The putting of substance aside is CAPITALISM. CAPITALISM is the problem. That's why he says the word marketplace. This is the worst sort of co-optation of the movement.
I stand in awe of what the digital startups have done to every industry. I stand in awe as these digital pioneers turn their attention and powers to politics and civic engagement. With that "What if" and "Why not" attitude, they then disrupt and transform and, ultimately, make whatever they touch more functional and responsive to users. The "What If" Generation (or the "Why Not Generation" if you prefer) has the tools and the vision to reimagine our democracy, and to give us the platform to make government more responsive to its people.

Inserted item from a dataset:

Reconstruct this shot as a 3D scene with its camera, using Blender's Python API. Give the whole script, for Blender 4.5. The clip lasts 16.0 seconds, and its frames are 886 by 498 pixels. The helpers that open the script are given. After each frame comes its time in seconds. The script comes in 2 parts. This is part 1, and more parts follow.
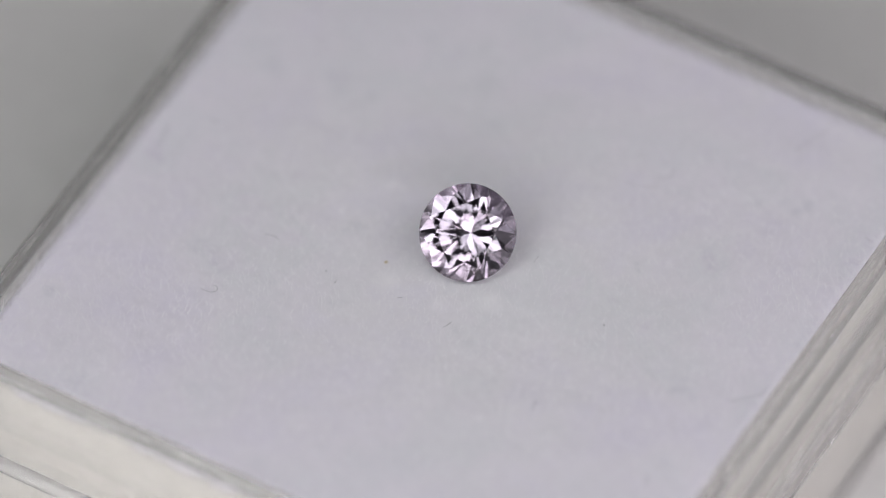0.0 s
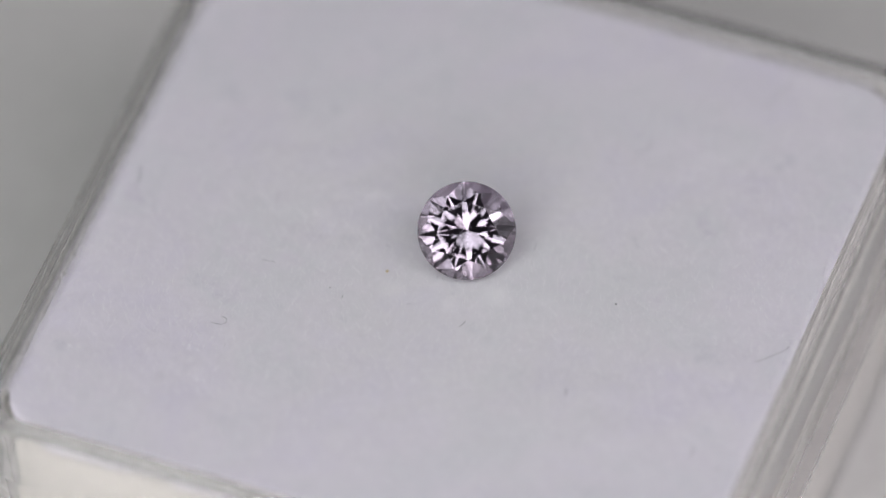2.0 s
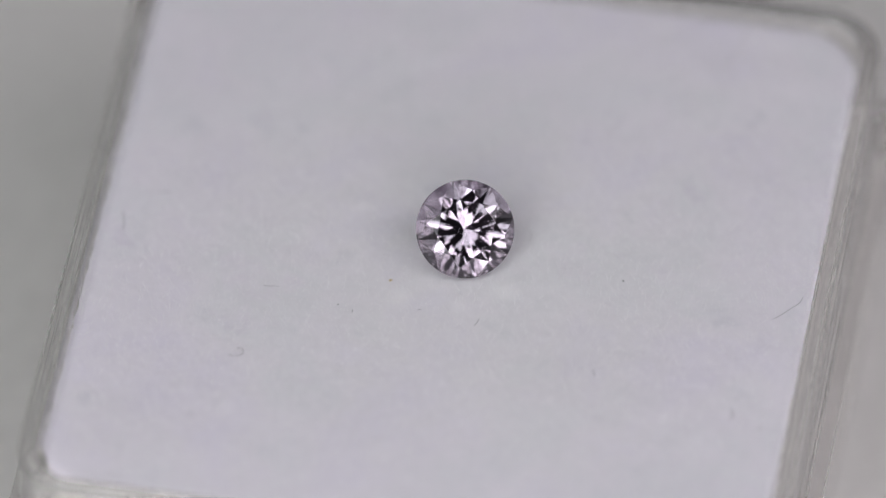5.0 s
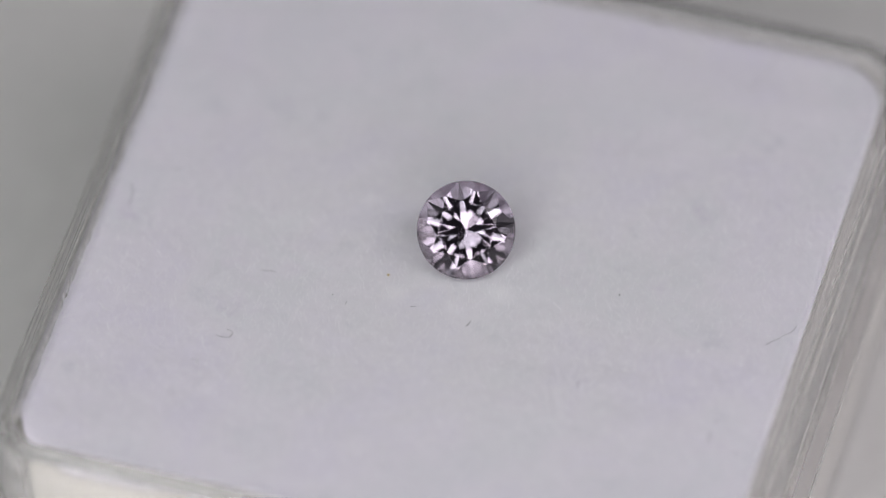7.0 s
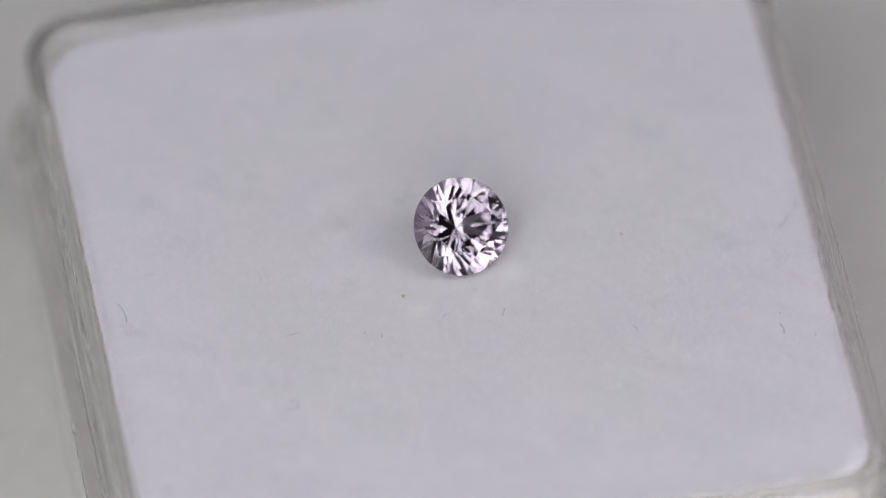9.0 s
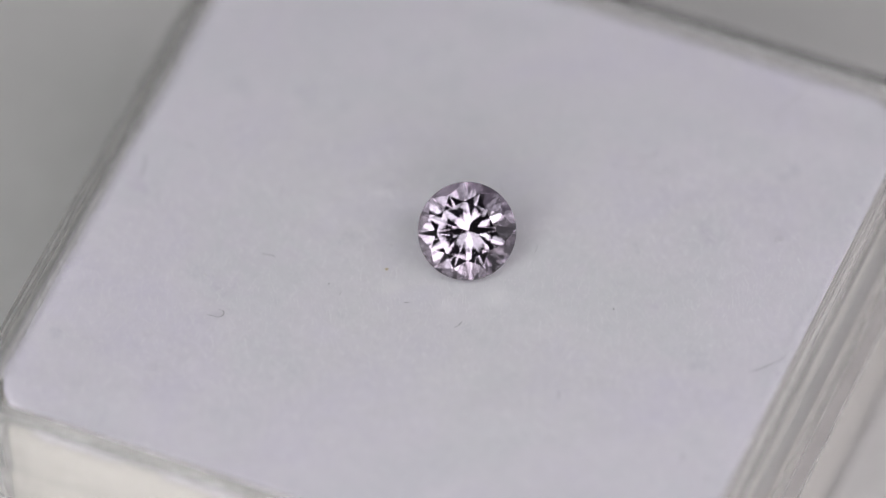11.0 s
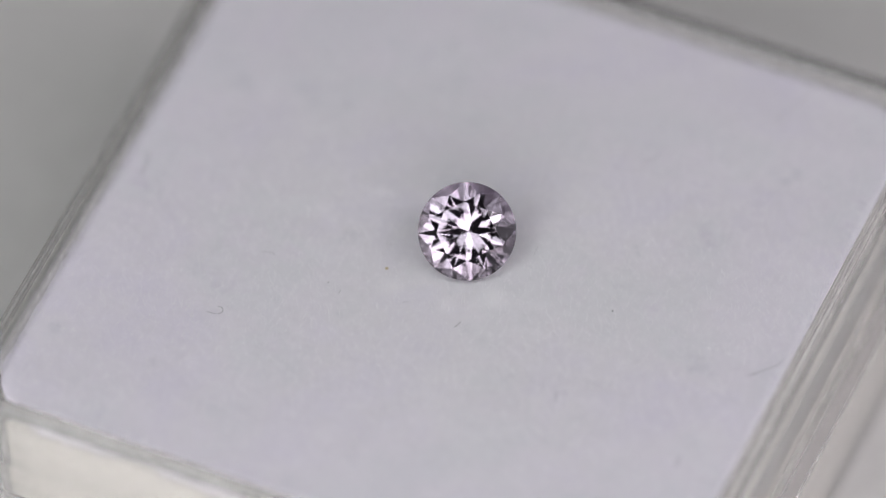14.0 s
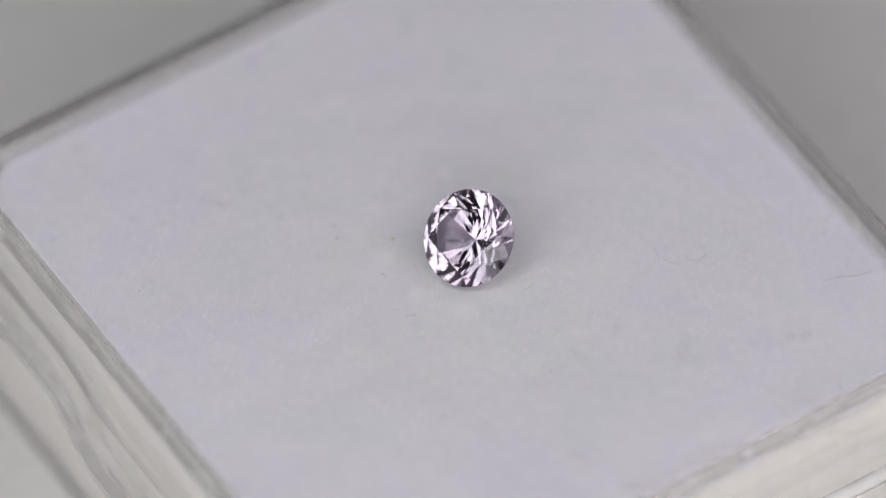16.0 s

Digital start ups--really? The ones that went belly-up in the dot.com crash? The one's that became Facebook and Google that now own our souls? The ones that work their employees to the bone or the ones that rely on unpaid labor or the ones with working conditions so bad that employees jump out the windows and kill themselves? Responsive and functional? Really? That's a joke. Which industry is responsive? Not computer companies--Dell has outsourced and distributed everything so that I never speak to someone who actually works for Dell when there is a problem--instead, I get various offices all over the world. Tech consultants on one continent. A battery of local repair people nearby --and no one knows the other or can say why or what another was doing. The same is true with mortgages--local banks issue them, then sell them, then those are packaged and resold and even foreclosures are undertaken by yet another company so that people who are foreclosed upon find themselves entangled in a distributed mess that protects the banks most of all.